We sat down at the long polished oak table which must have seen so much sport to a printed menu promising two flights of whites blind before we got to what he described as 'Quaffing white – Marquis de Laguiche 1994 en magnum'. The first four were obviously Hunter Semillons with one much younger than the others – a 1997 Tyrrell's, probably the one we'd just awarded a trophy to. Also 1983 and 1984 Rothbury (a wine he'd urged me to buy to mark our son's birth year – we did of course but I'm afraid consumed it long ago). This particular bottling smelt a little decayed. Was it corked, Halliday and I ventured timidly, knowing Len's close relationship with Amorim. 'Wet cork', barked Len. The 1983 McWilliams Mount Pleasant was also a little flabby by now but I really liked the 1983 Rothbury, a very rich, round drink, even if for James it was not pure and austere enough.

Some sauteed scallops and sea perch with seafood broth was served at this point, along with three more mystery whites which seemed to me definitely different from the Semillons but Len loved watching me being persuaded they were indeed Hunter Sems, before revealing them as three Hunter Chardonnays, an excellent and still youthful Tyrrell's Vat 27 1989, a slightly stinky 1985 Rothbury and a lovely 1982 Rothbury – tangy and complete. Then we were allowed to get our teeth into the Montrachet.

Len's menu next lists 'Sorbet (No Sorbet)'. Very wise. A beautiful braised oxtail and ox tongue followed – a very Len (and Nick) type dish with two much admired Victorian Pinots, a lively and fine Bannockburn 2004 (on the cusp of Gary Farr and his successor) and the Coldstream Hills Reserve 1992, which James Halliday has realised is so good he is now buying back his own wine at auction.

This was just a prelude to Len's array of six great Australian reds, however – all served blind. My notes show serious deterioration at this point but Len loved listening to us floundering around, providing us with a list of all six regions. The Lindemans 1983 Hunter provided by Riggsy was in suitably good condition: sweet, rich and animal. The Redman 1971 Coonawarra was corked (oh dear). The Eileen Hardy 1970 McLaren Vale was a little bit syrupy but marvellously complete. I found the Preece 1964 Great Western a little tart, while the Saltram 1958 Barossa reminded me a bit of a Reynella 1938 McLaren Vale served at the judges' dinner the night before (very intense, almost porty) and finally there was a very jolly, rich Metala Stonyfell 1957 Langhorne Creek.

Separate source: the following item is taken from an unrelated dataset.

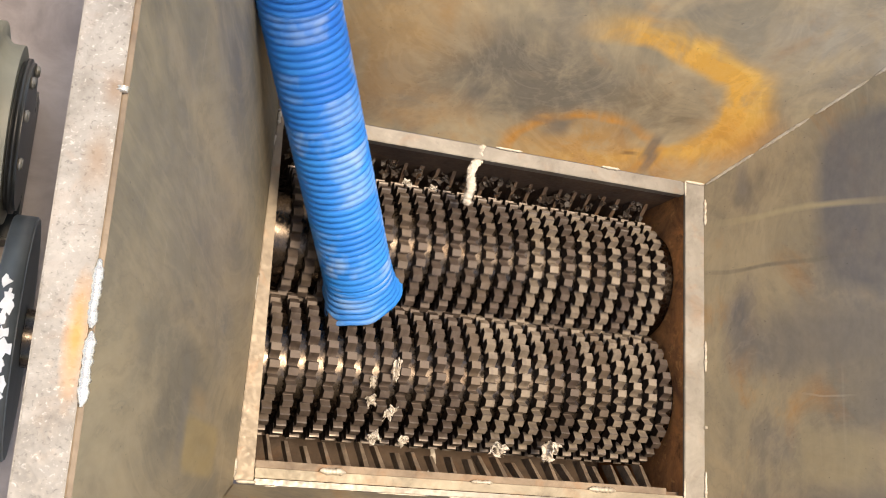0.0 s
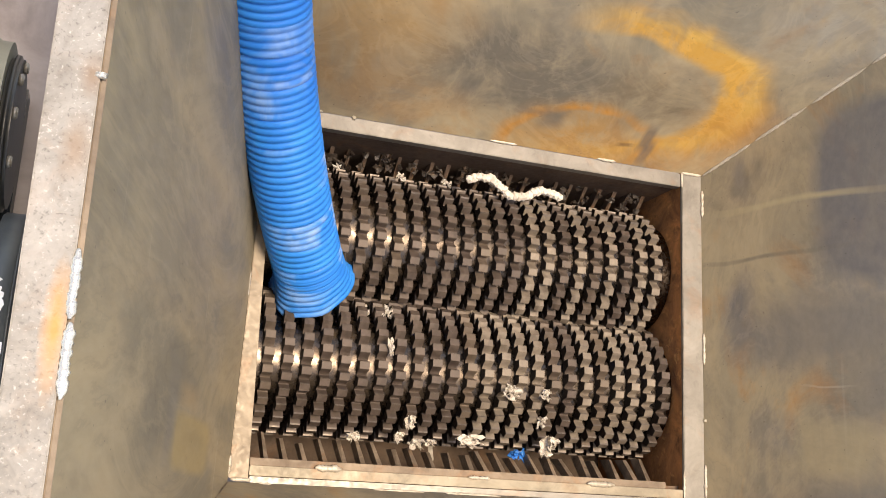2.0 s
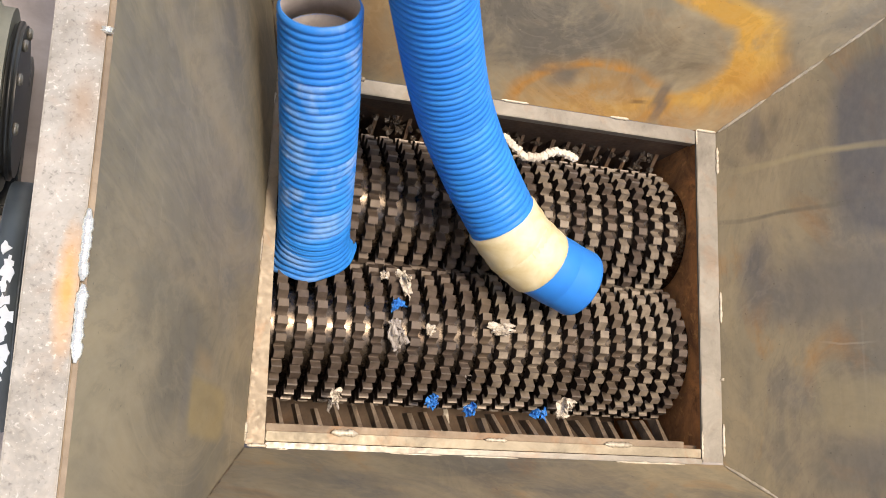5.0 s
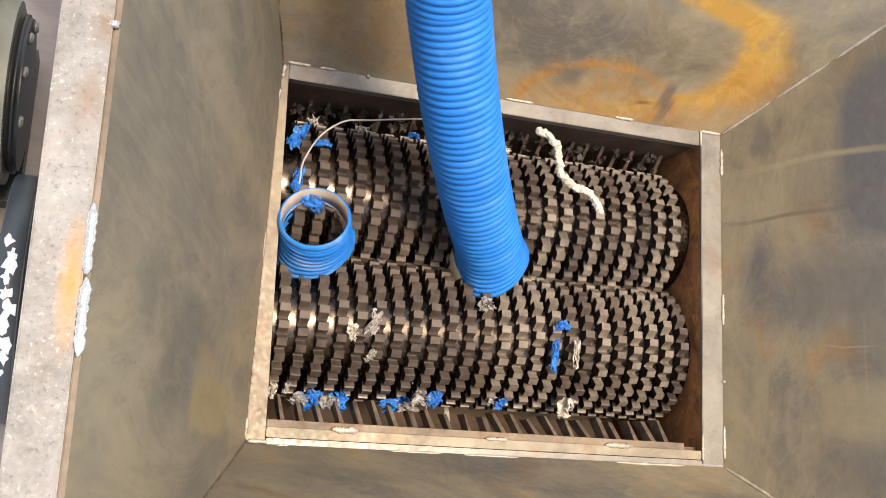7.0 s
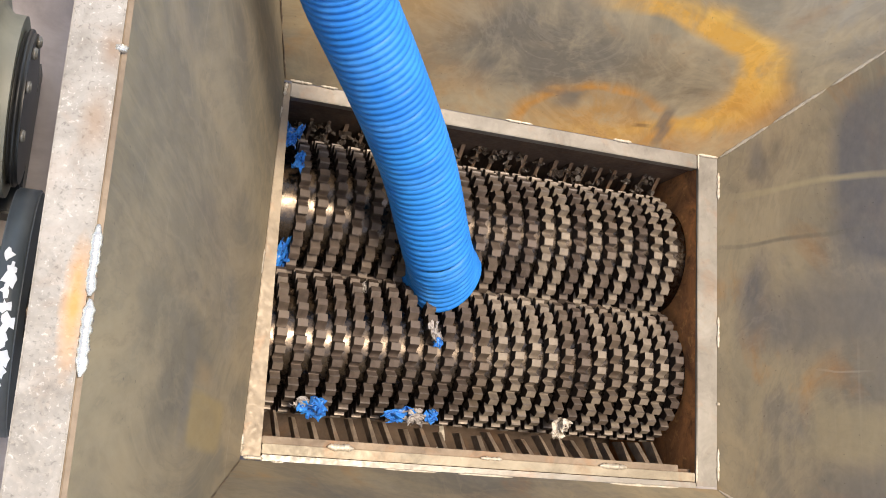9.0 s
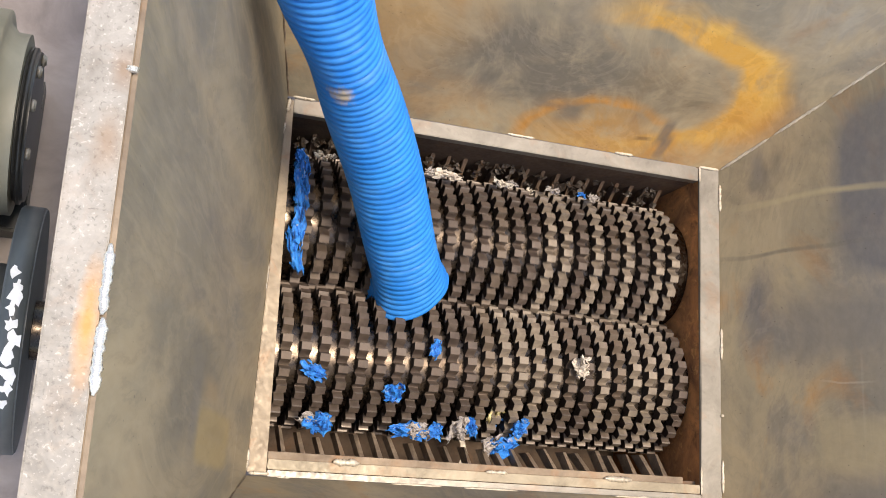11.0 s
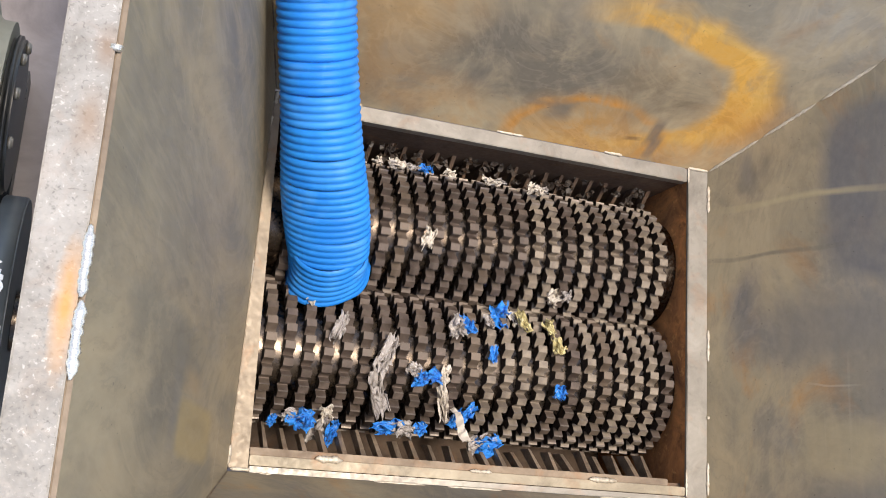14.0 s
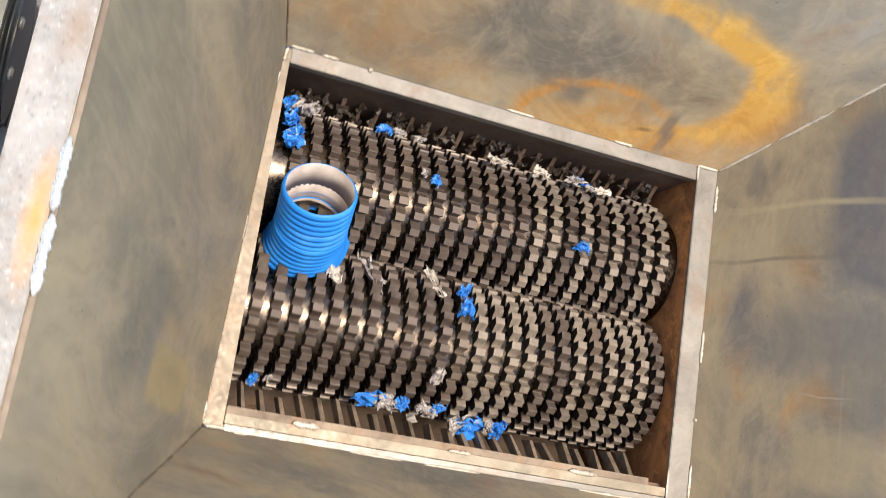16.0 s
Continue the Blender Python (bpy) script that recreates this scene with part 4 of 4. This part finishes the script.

This was far from the first time that Len had taken my Australian wine education in hand. There was a marvellous tasting he held, in the 1980s I think, at the Capital in London of great old bottles to demonstrate to us UK wine writers that Australia made great wines as well as good value ones. We need a similar exercise today – though no one could possibly conduct it as convincingly and pugnaciously as Len.

He listed 1983 Grange on his menu as a bonne bouche but couldn't resist serving a 1972 alongside it too. Local cheese was followed by Rieussec 1975 and, at what he claimed was my insistence (ha!), both Chambers Rare Muscat and Rare Tokay, Australian treasures both – like the man who so gleefully poured them, rollling away to his wine bothy in between courses.

He showed absolutely no sign of any weakness and had recently claimed that his recent triple bypass operation had delivered him a whole new lease of life, and made him realise how crook he had been beforehand. He is already being missed.